As Longboat Observer Senior Editor Kurt Schultheis reported a few weeks ago, in early 2016, the Town Commission is likely to address the prospects of changing town ordinances to allow dogs in outdoor sections of Longboat Key restaurants. We’ve already heard concerns from a few Longboaters.

Don’t worry — all of you who have visions of some mutt traipsing into Euphemia Haye with his owner and sitting next to your table while you’re savoring Euphemia’s roast duck. It won’t happen.
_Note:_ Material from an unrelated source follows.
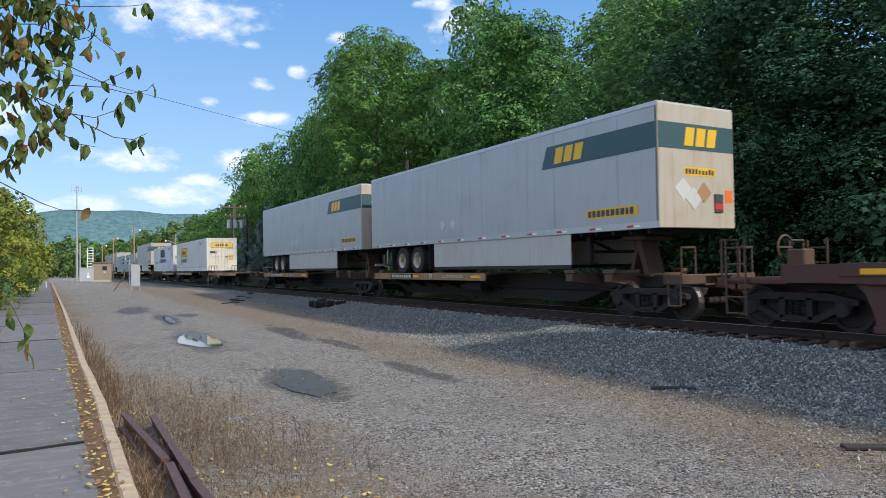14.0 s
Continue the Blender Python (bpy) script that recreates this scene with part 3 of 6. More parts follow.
# ---- trucks (bogies) ----
def sideframe(side):
    x0, x1 = side * 0.92, side * 1.08
    g = Geo()
    g.prism([(-1.2, 0.60), (-0.62, 0.72), (0.62, 0.72), (1.2, 0.60), (1.2, 0.50), (0.62, 0.58), (-0.62, 0.58), (-1.2, 0.50)][::-1], x0, x1)
    g.prism([(-1.12, 0.52), (-0.42, 0.17), (0.42, 0.17), (1.12, 0.52), (0.94, 0.52), (0.36, 0.28), (-0.36, 0.28), (-0.94, 0.52)][::-1], x0, x1)
    for s in (-1, 1):
        g.box(x0, x1 + side * 0.03, s * 1.06, s * 0.76, 0.33, 0.60, 0.03)
        g.box(x0, x1, s * 0.34, s * 0.22, 0.22, 0.62)
        g.lathe([(0.0, 0.07), (0.13, 0.07), (0.15, 0.03), (0.15, -0.03)], (x1, s * 0.92, 0.42), "x", 12) if side > 0 else g.lathe([(0.15, 0.03), (0.15, -0.03), (0.13, -0.07), (0.0, -0.07)], (x1, s * 0.92, 0.42), "x", 12)
    g.box(x0 - side * 0.02, x1 + side * 0.02, -0.26, 0.26, 0.2, 0.26)
    # plate added behind the springs to block the bright ground beyond
    g.box(x0 - side * 0.05, x0 - side * 0.02, -0.75, 0.75, 0.24, 0.68)
    return g


def coil_spring():
    rings = [(0.045 if k % 2 else 0.066, 0.262 + k * 0.0145) for k in range(21)]
    return Geo().lathe(rings, (0, 0, 0), "z", 8)


def wheel_geo():
    return Geo().lathe([(0.05, -0.09), (0.10, -0.09), (0.11, -0.03), (0.32, -0.015), (0.345, -0.06), (0.416, -0.06), (0.42, 0.04), (0.448, 0.05), (0.448, 0.075), (0.32, 0.06), (0.1, 0.03), (0.05, 0.08)], (0, 0, 0), "x", 20)


def wheel_back():
    return Geo().lathe([(0.405, -0.064), (0.418, -0.06), (0.424, 0.03), (0.45, 0.045)], (0, 0, 0), "x", 20)


BOGIE = dict(
    frame=[sideframe(s).mesh("side_frame", STEEL_DARK) for s in (-1, 1)],
    spring=coil_spring().mesh("spring", STEEL_DARK),
    plate=Geo().box(-0.065, 0.065, -0.22, 0.22, 0.56, 0.66, 0.02).mesh("spring_plate", STEEL_DARK),
    wheel=wheel_geo().mesh("wheel", WHEEL), tread=wheel_back().mesh("tread", TREAD),
    axle=Geo().tube((-0.86, 0, 0), (0.86, 0, 0), 0.085, sides=12).mesh("axle", STEEL_DARK),
    bolster=Geo().box(-0.95, 0.95, -0.2, 0.2, 0.48, 0.68, 0.03).box(-0.3, 0.3, -0.3, 0.3, 0.68, 0.8, 0.03).mesh("bolster", STEEL_DARK))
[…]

State law only allows local ordinances to set up designated outdoor dining areas where dogs are permitted. In fact, state statutes spell out a long list of regulatory requirements to which restaurants must comply. Among them:

  • Employees shall be prohibited from touching, petting or otherwise handling dogs while serving food or beverages or handling tableware or before entering other parts of the public food service establishment.
  • Employees and patrons shall be instructed that they shall not allow dogs to come into contact with serving dishes, utensils, tableware, linens, paper products or any other items involved in food service operations.
  • Patrons shall keep their dogs on a leash at all times and shall keep their dogs under reasonable control.
  • Dogs shall not be allowed on chairs, tables or other furnishings.
  • All table and chair surfaces shall be cleaned and sanitized with an approved product between seating of patrons. Spilled food and drink shall be removed from the floor or ground between seating of patrons.
  • Accidents involving dog waste shall be cleaned immediately and the area sanitized with an approved product.
  • Dogs shall not be permitted to travel through indoor or nondesignated outdoor portions of the public food service establishment. 

These are all well and good, maybe comforting to the public. But their enforcement is another matter. 

Truth is, none of these regulations is necessary. Nor should there be laws prohibiting dogs, cats, pet monkeys or any other animal from restaurants. That should be the restaurant owner’s choice and risk. Then, let the buyers beware. Woof. Woof.